There are a few common myths about conflict that have a great deal of influence in the Western world. I will briefly highlight three myths and then succinctly refute each one.

Myth #1: Conflict is always destructive. Most conflicts are not an enjoyable process. No one likes to have another person disagreeing with them. And even though a conflict can drain your energy (and your wallet), they are NOT all destructive conflicts. Many disagreements lead to more discussion, more planning, and better solutions. The key is to know how to (a) manage your emotions, (b) manage the other person’s emotions, and (c) stay focused on the problem. If any of these three criteria are difficult for you to achieve — and they are not easy for most people — then you might think about hiring a mediator/facilitator to structure your conversation. Adding a little structure to your disagreement can turn a potentially destructive conflict into a productive conversation. Remember, conflicts can be an opportunity to improve your life if you stay away from the pitfalls of negative, aggressive, and defensive communication patterns.

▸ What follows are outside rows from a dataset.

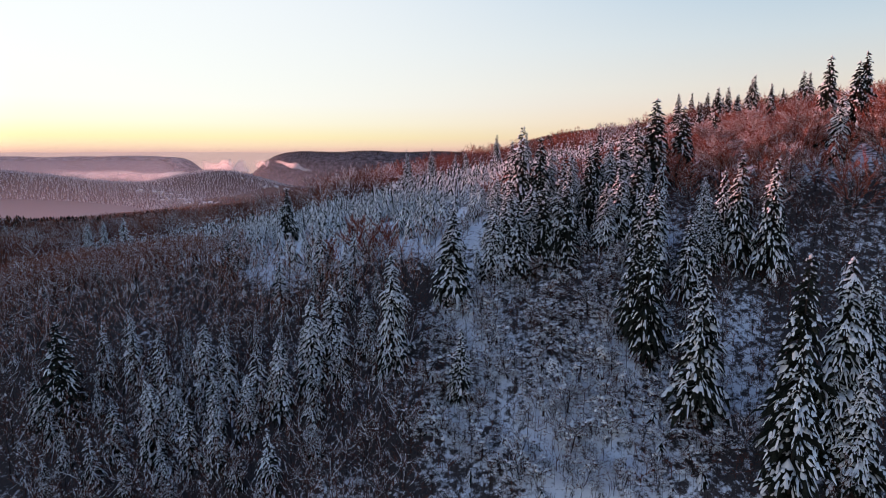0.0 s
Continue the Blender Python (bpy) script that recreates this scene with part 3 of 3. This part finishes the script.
# ---- the tall spruces ----
PARTS = ("trunk", "crown", "snow")
SPRUCE_MATS = (BARK, NEEDLE, CROWN_SNOW)
TALL = "tall snow laden spruce among bare trees"


def tall_maker(seed, R, snowy):
    return lambda: tree_thing("spruce_tree", TALL, "tree", "tall spruces", spruce(seed, 20.0, R, 0.64, 6.0, True, snowy), PARTS, SPRUCE_MATS)


tall = Copies([tall_maker(11, 4.0, 0.62), tall_maker(12, 3.8, 0.9), tall_maker(13, 4.3, 0.5), tall_maker(14, 3.4, 0.62), tall_maker(15, 4.2, 0.26)])

BANK = [(34, 91, 21), (33, 95, 19), (41, 107, 14), (38.5, 81, 23), (3, 89, 12), (-9, 97, 20), (-20, 99, 15), (-23, 95, 17), (-28, 92, 14),
        (49, 74, 28), (42, 63, 28), (54, 73, 27), (54, 68, 18), (53, 72, 14), (-69, 97, 19), (-51, 92, 10), (-45, 90, 10), (-39, 91, 10), (-33, 90, 10),
        (-43, 98, 13), (-14, 100, 11), (44, 100, 15), (50, 104, 11), (55, 105, 20), (59, 101, 21), (53, 107, 16), (48, 105, 11), (51, 105, 11), (52, 113, 11),
        (39, 104, 18), (38, 108, 16), (65, 83, 16)]
COPSE = [(17, 141, 17), (18, 131, 21), (22, 129, 18), (27, 127, 14), (29, 129, 14), (34, 133, 15), (34, 127, 15), (39, 135, 14), (40, 129, 16), (37, 126, 13),
         (27, 121, 14), (41, 120, 14), (36, 116, 15), (33, 114, 13), (12, 128, 11), (10, 111, 14), (12.5, 112, 15), (15, 111, 15), (18, 115, 15), (20, 113, 15),
         (23, 113, 16), (14, 117, 15), (24.5, 112, 15), (2, 108, 18), (47, 140, 16), (46, 144, 16), (51, 139, 21), (58, 140, 18), (25, 132, 15), (31, 121, 15)]
SHELF = [(-44, 160, 16), (-134, 212, 15), (-131, 217, 15), (-113, 199, 15), (-26, 119, 12), (-49, 132, 10), (-49, 127, 9), (-17, 271.5, 18.5), (-5.5, 275, 17),
         (6, 279, 12), (11, 281, 13), (27.3, 292, 19), (42.3, 292, 17.5), (63, 232, 12), (101, 250, 17), (128, 276, 17), (131, 273, 17), (129, 256, 16),
         (136, 258, 15), (157, 279, 17), (167, 287, 17), (87, 127, 16), (30, 136, 9), (75, 154, 10)]
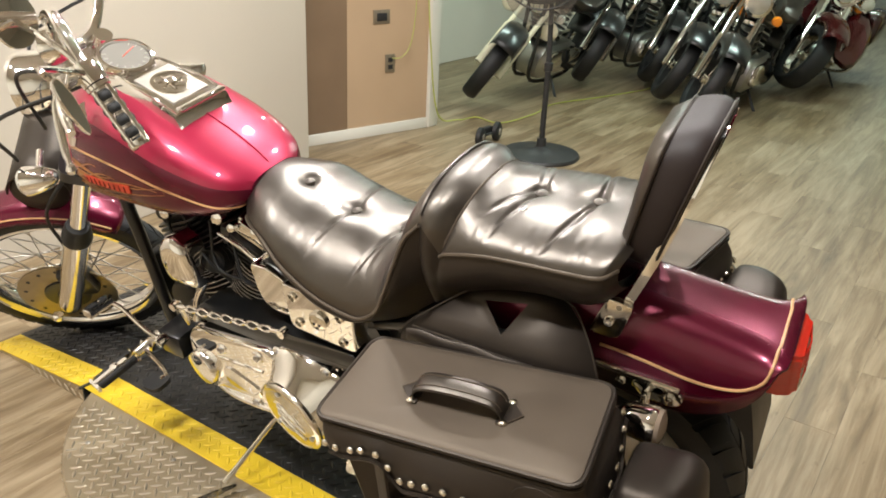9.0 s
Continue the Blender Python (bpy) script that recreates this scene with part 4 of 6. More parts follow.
for k in range(4):
    # chrome rails along the grip
    a = math.pi / 2 * k + 1.3
    d = gu * math.cos(a) + gv * math.sin(a)
    part("grip_rail", tube([END + d * 0.0195, END + GD * 0.125 + d * 0.0195], 0.0058, 10), CHROME, grip)
housing_c = INNER + GD * 0.03
housing = part("switch_housing", lathe([(0.014, -0.026), (0.026, -0.022), (0.028, 0.0), (0.026, 0.022), (0.014, 0.026)], housing_c, GD, 20), CHROME, bike, "chrome switch housing")
BALL = Vector((0.607, -0.367, 1.003))
piv = housing_c + Vector((-0.025, -0.045, 0.0))
part("clutch_lever", tube(smooth_path([piv, piv.lerp(BALL, 0.3) + Vector((-0.012, -0.008, 0)), piv.lerp(BALL, 0.75) + Vector((-0.008, -0.004, 0)), BALL], 6), [0.011] * 4 + [0.0085] * 11 + [0.006] * 4, 10), CHROME, handlebar, "chrome clutch lever")
part("lever_ball", lathe([(0.001, -0.011), (0.008, -0.008), (0.011, 0), (0.008, 0.008), (0.001, 0.011)], BALL, (0, 0, 1), 16), CHROME, handlebar)
part("lever_perch", box((piv.x - 0.02, piv.y - 0.012, piv.z - 0.014), (piv.x + 0.03, piv.y + 0.04, piv.z + 0.014), 0.007), CHROME, handlebar)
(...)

Myth #2: “Fight or Flight” are the only ways to deal with conflict. The media loves to talk about the now ancient psychological and physiological studies suggesting that the only ways to deal with conflict are to fight it out or run away. Unfortunately many people subscribe to this conventional wisdom and will either physically, verbally, or legally fight our their battles, or worse yet will remain silent and avoid conflict…until they explode! This is the classic “either-or” fallacy that paints two opposing options from which someone must act. In reality there are many ways to deal with conflict, and one of the best starting points is to sit down and talk with the other person. If this isn’t productive, bring in a neutral party to listen to both sides (e.g., friend, counselor, mediator) who can help each side articulate what they really want and why that is important to them. When we try to “fight back” in a conflict we put ourselves into a corner and limit our response options, but if you try to communicate first and that fails, you can always take the conflict into the legal sphere to battle it out and hope for a favorable verdict.

Myth #3: Conflicts can always be solved. Unfortunately there are some conflicts that run so deep that they cannot be solved in a traditional sense; sometimes it is just better to “agree to disagree.” Just look at the Arab-Israeli situation that has progressed, or remained inert, over the past 50 years. These groups of people find very little to agree about including religion, sovereign boundaries and land occupation, and cultural customs such as food and clothing. These type of conflicts are tied to people’s value systems which are some of the most difficult disagreements to overcome because they form a large part of people’s identities. Although our identities are wrapped up in every facet of our life, when we are in disagreement with others we feel personally threatened, and this is only exacerbated when the conflict is tied to morality, religious disagreement, and social norms. It is wise to be able to recognize when a conflict will not be solved by communication alone, but it is foolish to not try to communicate first.